In October 2012, FASB has issued Accounting Standards Update (ASU) No. 2012-04, Technical Corrections and Improvements. This ASU make technical corrections, clarifications, and limited-scope improvements to various Topics throughout the Codification. The amendments in this ASU that will not have transition guidance will be effective upon issuance for both public entities and nonpublic entities. For public entities, the amendments that are subject to the transition guidance will be effective for fiscal periods beginning after December 15, 2012. For nonpublic entities, the amendments that are subject to the transition guidance will be effective for fiscal periods beginning after December 15, 2013. The Company does not expect the adoption of this guidance to have a material impact on its consolidated financial statements.
 
In August 2012, FASB has issued Accounting Standards Update (ASU) No. 2012-03, Technical Amendments and Corrections to SEC Sections. This ASU amends various SEC paragraphs pursuant to SAB 114, SEC Release No. 33-9250, and ASU 2010-22, which amend or rescind portions of certain SAB Topics. The Company does not expect the adoption of this guidance to have a material impact on its consolidated financial statements.
 
In July 2012, the FASB issued ASU 2012-02, Intangibles—Goodwill and Other (Topic 350): Testing Indefinite-Lived Intangible Assets for Impairment.

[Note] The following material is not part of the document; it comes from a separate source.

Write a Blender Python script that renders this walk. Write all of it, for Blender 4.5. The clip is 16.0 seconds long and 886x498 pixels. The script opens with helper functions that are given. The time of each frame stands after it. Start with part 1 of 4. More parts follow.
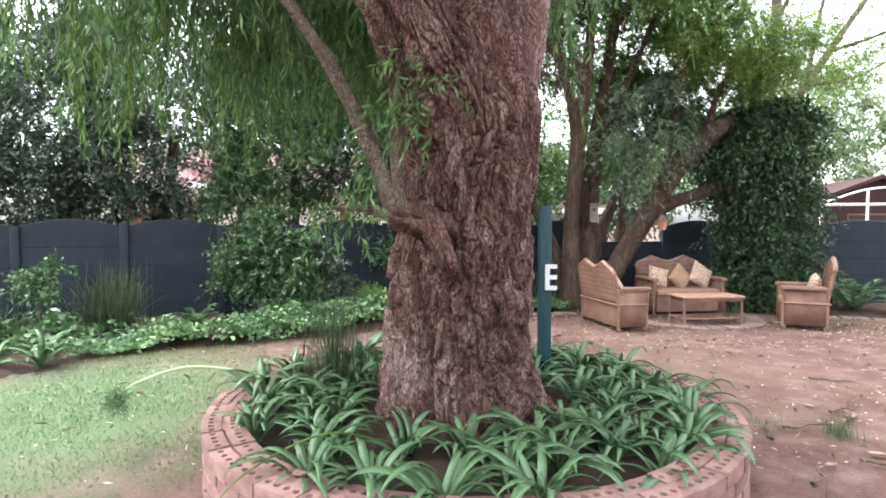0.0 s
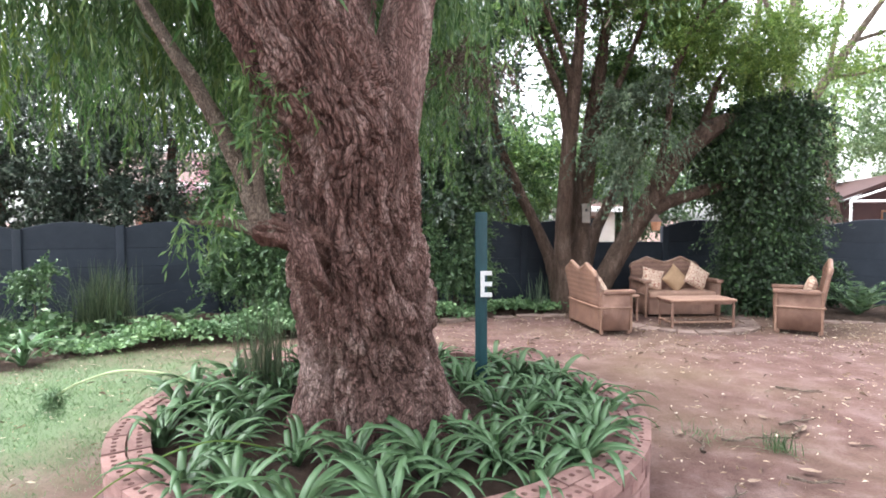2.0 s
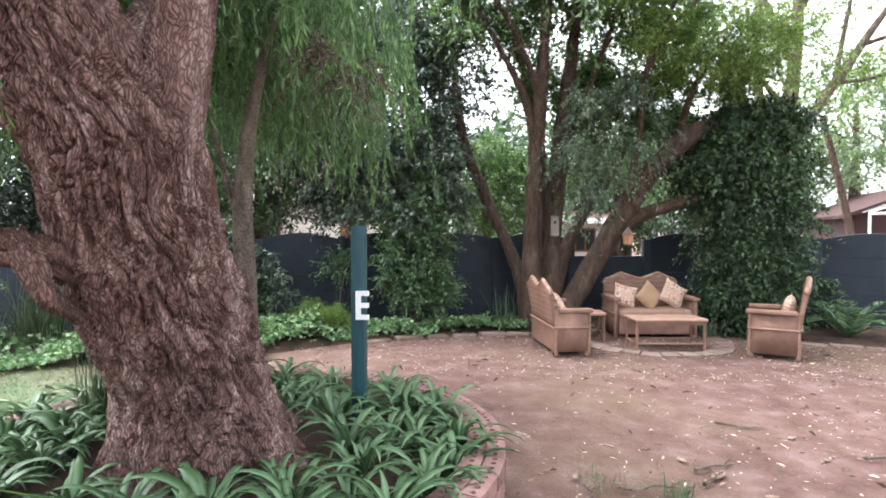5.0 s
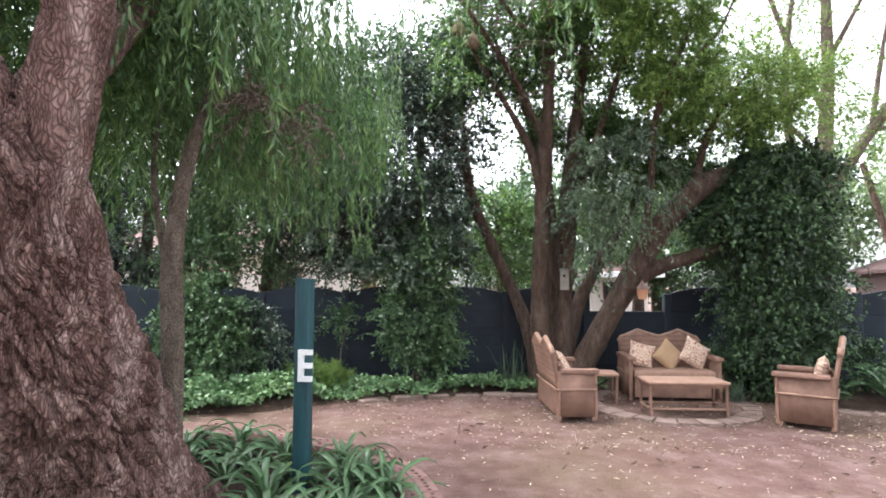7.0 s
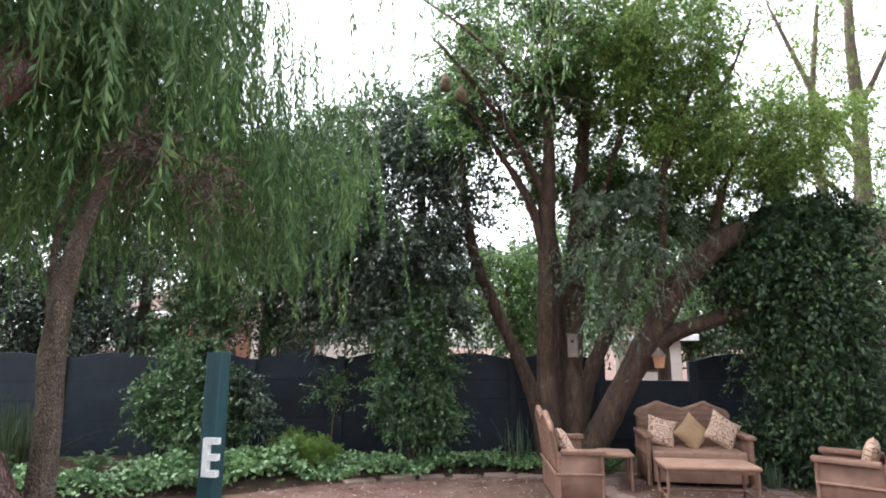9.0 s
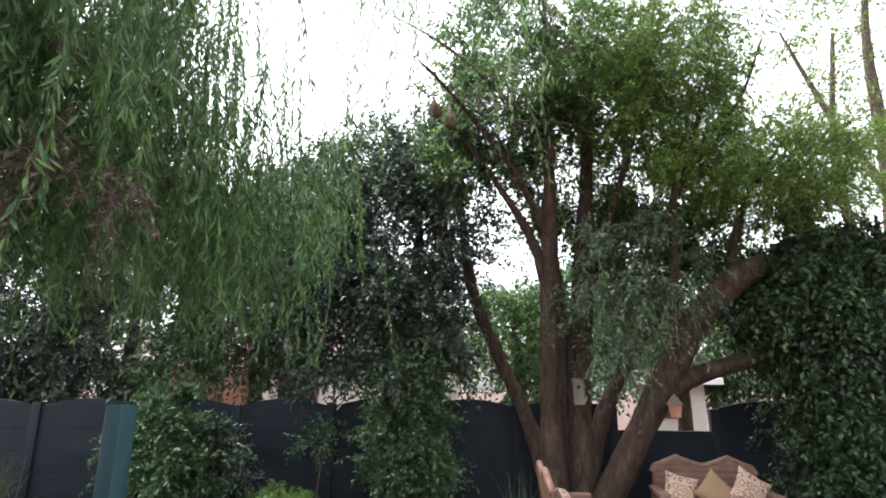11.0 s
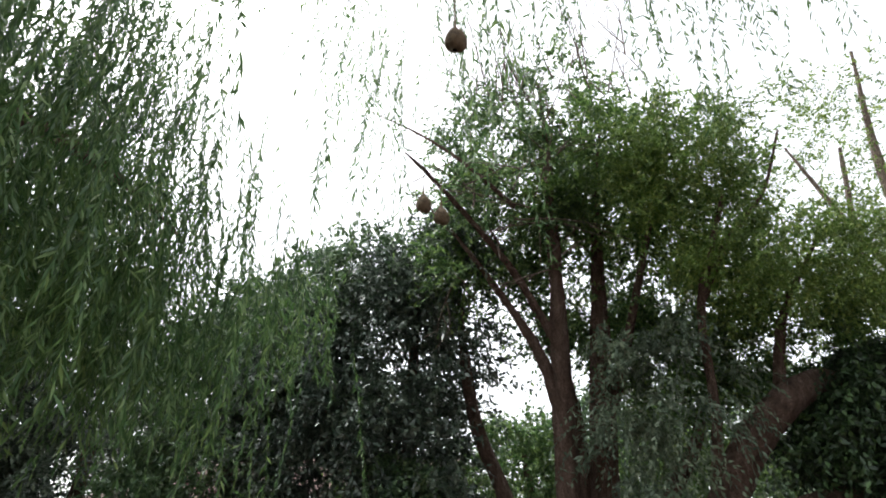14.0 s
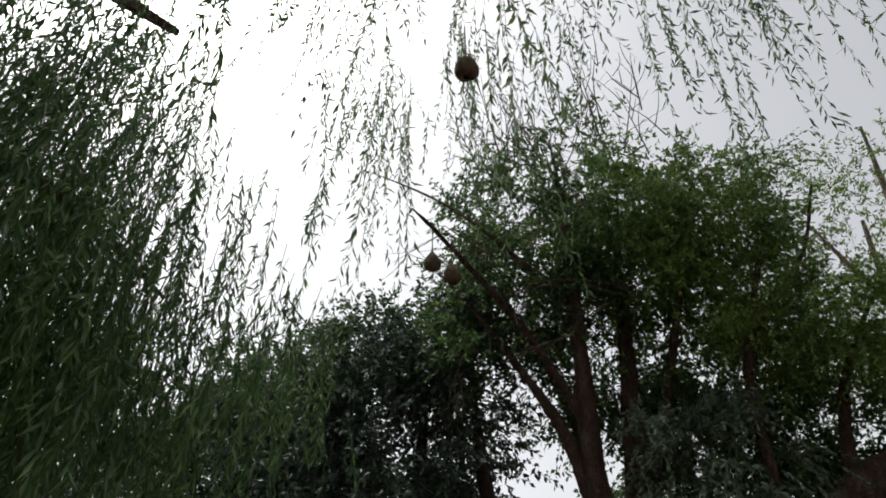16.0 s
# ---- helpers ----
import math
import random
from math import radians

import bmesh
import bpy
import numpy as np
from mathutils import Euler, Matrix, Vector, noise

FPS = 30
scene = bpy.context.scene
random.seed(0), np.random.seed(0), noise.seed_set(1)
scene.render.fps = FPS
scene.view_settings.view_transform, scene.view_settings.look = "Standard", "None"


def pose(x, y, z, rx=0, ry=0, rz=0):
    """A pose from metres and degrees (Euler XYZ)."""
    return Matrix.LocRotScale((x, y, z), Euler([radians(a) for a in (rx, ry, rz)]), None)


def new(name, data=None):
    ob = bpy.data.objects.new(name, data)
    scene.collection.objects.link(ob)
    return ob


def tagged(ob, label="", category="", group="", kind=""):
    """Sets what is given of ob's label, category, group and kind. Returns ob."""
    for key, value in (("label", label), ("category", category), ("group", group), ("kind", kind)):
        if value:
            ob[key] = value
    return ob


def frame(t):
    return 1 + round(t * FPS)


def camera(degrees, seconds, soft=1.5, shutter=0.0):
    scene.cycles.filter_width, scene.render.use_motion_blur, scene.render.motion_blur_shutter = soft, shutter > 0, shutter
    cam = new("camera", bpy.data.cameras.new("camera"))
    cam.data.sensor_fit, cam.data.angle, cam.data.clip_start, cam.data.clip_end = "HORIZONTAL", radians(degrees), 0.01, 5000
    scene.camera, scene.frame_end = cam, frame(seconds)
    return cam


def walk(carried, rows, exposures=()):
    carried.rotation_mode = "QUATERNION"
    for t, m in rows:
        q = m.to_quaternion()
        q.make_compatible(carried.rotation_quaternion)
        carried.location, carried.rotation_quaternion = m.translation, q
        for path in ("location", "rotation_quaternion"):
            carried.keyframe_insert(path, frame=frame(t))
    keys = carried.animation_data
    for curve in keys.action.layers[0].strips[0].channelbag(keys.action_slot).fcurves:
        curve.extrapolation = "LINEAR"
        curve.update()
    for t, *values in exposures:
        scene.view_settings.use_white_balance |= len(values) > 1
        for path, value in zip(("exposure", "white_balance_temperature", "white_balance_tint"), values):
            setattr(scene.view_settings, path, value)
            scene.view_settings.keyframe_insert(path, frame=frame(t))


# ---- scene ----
cam = camera(77.1, 16.0, 1.8)
METRES, EYE, TILT, LEAN, TURN = 5.4, 1.46, -2.5, 0.0, 0.0
ROWS = [
    (0.0, 0.0, 0.0, 0.0, 0.0, 0.0, -0.0),
    (0.5, 0.0302, -0.0027, 0.0047, 1.2, -0.1, 0.0),
    (1.0, 0.0673, -0.0052, 0.0086, 2.19, -0.14, 0.04),
    (1.5, 0.1033, -0.005, 0.0127, 2.94, -0.25, 0.04),
    (2.0, 0.1353, 0.0037, 0.0136, 3.45, -0.35, 0.03),
    (2.5, 0.1704, 0.0184, 0.018, 3.72, -0.45, -0.03),
    (3.0, 0.2027, 0.0326, 0.0211, 3.87, -0.53, -0.11),
    (3.5, 0.2398, 0.0475, 0.0212, 4.21, -0.57, -0.19),
    (4.0, 0.2701, 0.0654, 0.0215, 4.68, -0.65, -0.22),
    (6.5, 0.3877, 0.1422, 0.0231, 9.05, 4.98, -0.57),
    (7.0, 0.4126, 0.166, 0.0251, 10.14, 6.25, -0.59),
    (7.5, 0.441, 0.1879, 0.0308, 11.12, 8.33, -0.57),
    (8.0, 0.4692, 0.2118, 0.0344, 11.92, 10.36, -0.59),
    (8.5, 0.4843, 0.2409, 0.0384, 12.87, 11.43, -0.62),
    (9.0, 0.4947, 0.2761, 0.0428, 13.82, 12.47, -0.7),
    (11.5, 0.5336, 0.4076, 0.0571, 16.01, 18.59, -0.99),
    (12.0, 0.5354, 0.4364, 0.0583, 16.15, 21.18, -0.98),
    (12.5, 0.536, 0.4673, 0.0607, 16.31, 23.63, -1.0),
    (13.0, 0.532, 0.4959, 0.0608, 16.49, 25.24, -1.0),
    (13.5, 0.5261, 0.5222, 0.0636, 16.7, 27.7, -1.04),
    (14.0, 0.5227, 0.5504, 0.0652, 17.09, 30.31, -1.05),
    (14.5, 0.5193, 0.5805, 0.0686, 17.68, 33.03, -1.08),
    (15.0, 0.5084, 0.6087, 0.0713, 17.98, 35.19, -1.09),
    (15.5, 0.4936, 0.6327, 0.0714, 18.04, 37.75, -1.1),
    (16.0, 0.4866, 0.655, 0.0722, 18.11, 39.82, -1.17),
]
EXPOSURES = [(0.0, 3.0, 6200, 10), (4.0, 3.0, 6200, 10), (7.0, 2.85, 6200, 10), (9.0, 2.48, 6250, 10), (12.5, 2.18, 6300, 10), (14.5, 1.4, 6400, 10), (16.0, 0.4, 6500, 10)]
walk(cam, [(t, pose(0, 0, EYE, TILT, LEAN, TURN) @ pose(METRES * x, METRES * y, METRES * z, 90 + pitch, roll, yaw)) for t, x, y, z, yaw, pitch, roll in ROWS],
     EXPOSURES)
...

The objective of the measure is to reduce the cost and complexity associated with performing an impairment test for indefinite-lived intangible assets and to make the impairment test similar to the recent changes for testing goodwill for impairment (ASU 2011-08). ASU 2012-02 is effective for annual and interim impairment tests performed for fiscal years beginning after September 15, 2012 and early adoption is permitted. The Company does not expect the adoption of this guidance to have a material impact on its consolidated financial statements.